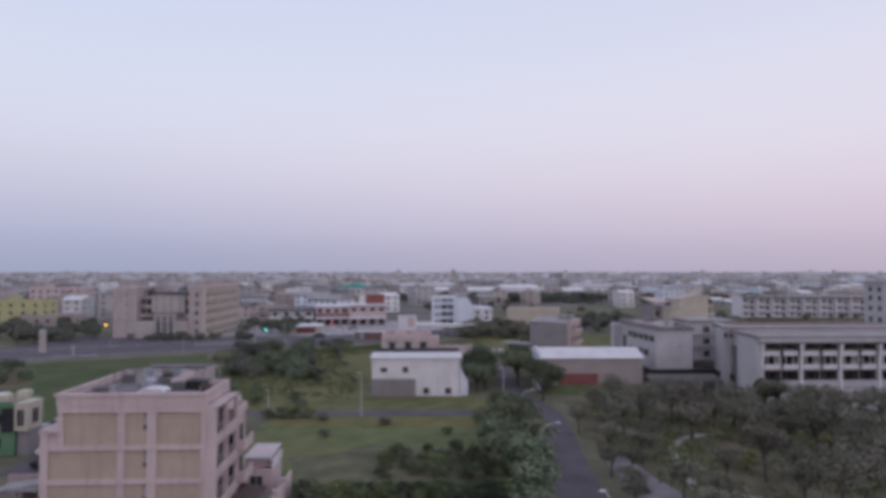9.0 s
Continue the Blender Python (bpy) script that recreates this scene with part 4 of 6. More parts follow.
def cream_tower():
    ob = thing("cream_building", (91.8, 246, 0), "cream windowless tower house with stepped balconies", "building", turn=2)
    part("wall", Build().prism([(-9.0, 0), (4.4, 0), (4.4, 15.4), (1.4, 15.6), (-2.6, 14.6), (-5.6, 13.8), (-5.6, 11.0), (-9.0, 11.0)], 0, 12, "y"), "cream", ob)
    part("roof", Build().prism([(-5.8, 13.8), (-2.6, 14.6), (1.4, 15.6), (4.6, 15.4), (4.6, 15.65), (1.3, 15.9), (-2.7, 14.9), (-5.8, 14.1)], -0.3, 12.3, "y"), "beige", ob, "sloping beige roof edge")
    part("low_roof", Build().box(-9.3, -5.6, -0.4, 12.2, 11.0, 11.3), "beige", ob)
    part("stair_head", Build().box(0.6, 4.2, 5, 10, 15.6, 16.8), "cream", ob)
    part("annexe", Build().box(-11.6, -9.0, 9, 20, 0, 11.2), "grey", ob, "grey rear annexe")
    part("annexe_roof", Build().prism([(7.4, 12.6), (21.0, 13.6), (21.0, 13.8), (7.4, 12.8)], -12.0, -5.7, "x"), "wingtile", ob, "faded pink sheet roof of the annexe")
    for x in (-11.6, -9.4):
        part("annexe_post", Build().box(x, x + 0.3, 7.8, 8.1, 0, 12.7), "beige", ob)
    for z in (2.4, 5.4, 8.6):
        plain_window(ob, -10.3, 9, z, 1.6, 1.6)
    for k, z in enumerate((2.6, 5.6, 8.6, 11.6)):
        part("balcony", Build().box(4.4, 8.0 - 0.45 * k, 0.8, 11, z - 0.3, z + 0.75), "beige", ob)
        # solid near-black fill: the balcony's shade as colour
        part("balcony_back", Build().box(4.4, 6.2, 1.4, 10.4, z + 0.75, z + 2.5), "void", ob)
        part("balcony_pier", Build().box(6.8 - 0.45 * k, 7.3 - 0.45 * k, 0.7, 1.2, z - 2.6, z + 0.75), "cream", ob)
    part("stair_core", Build().box(5.6, 6.6, 4, 9, 0, 13.6), "cream", ob)
    return ob


cream_tower()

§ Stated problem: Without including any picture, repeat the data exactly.

§ The response:
9.0 s
Continue the Blender Python (bpy) script that recreates this scene with part 4 of 6. More parts follow.
def cream_tower():
    ob = thing("cream_building", (91.8, 246, 0), "cream windowless tower house with stepped balconies", "building", turn=2)
    part("wall", Build().prism([(-9.0, 0), (4.4, 0), (4.4, 15.4), (1.4, 15.6), (-2.6, 14.6), (-5.6, 13.8), (-5.6, 11.0), (-9.0, 11.0)], 0, 12, "y"), "cream", ob)
    part("roof", Build().prism([(-5.8, 13.8), (-2.6, 14.6), (1.4, 15.6), (4.6, 15.4), (4.6, 15.65), (1.3, 15.9), (-2.7, 14.9), (-5.8, 14.1)], -0.3, 12.3, "y"), "beige", ob, "sloping beige roof edge")
    part("low_roof", Build().box(-9.3, -5.6, -0.4, 12.2, 11.0, 11.3), "beige", ob)
    part("stair_head", Build().box(0.6, 4.2, 5, 10, 15.6, 16.8), "cream", ob)
    part("annexe", Build().box(-11.6, -9.0, 9, 20, 0, 11.2), "grey", ob, "grey rear annexe")
    part("annexe_roof", Build().prism([(7.4, 12.6), (21.0, 13.6), (21.0, 13.8), (7.4, 12.8)], -12.0, -5.7, "x"), "wingtile", ob, "faded pink sheet roof of the annexe")
    for x in (-11.6, -9.4):
        part("annexe_post", Build().box(x, x + 0.3, 7.8, 8.1, 0, 12.7), "beige", ob)
    for z in (2.4, 5.4, 8.6):
        plain_window(ob, -10.3, 9, z, 1.6, 1.6)
    for k, z in enumerate((2.6, 5.6, 8.6, 11.6)):
        part("balcony", Build().box(4.4, 8.0 - 0.45 * k, 0.8, 11, z - 0.3, z + 0.75), "beige", ob)
        # solid near-black fill: the balcony's shade as colour
        part("balcony_back", Build().box(4.4, 6.2, 1.4, 10.4, z + 0.75, z + 2.5), "void", ob)
        part("balcony_pier", Build().box(6.8 - 0.45 * k, 7.3 - 0.45 * k, 0.7, 1.2, z - 2.6, z + 0.75), "cream", ob)
    part("stair_core", Build().box(5.6, 6.6, 4, 9, 0, 13.6), "cream", ob)
    return ob


cream_tower()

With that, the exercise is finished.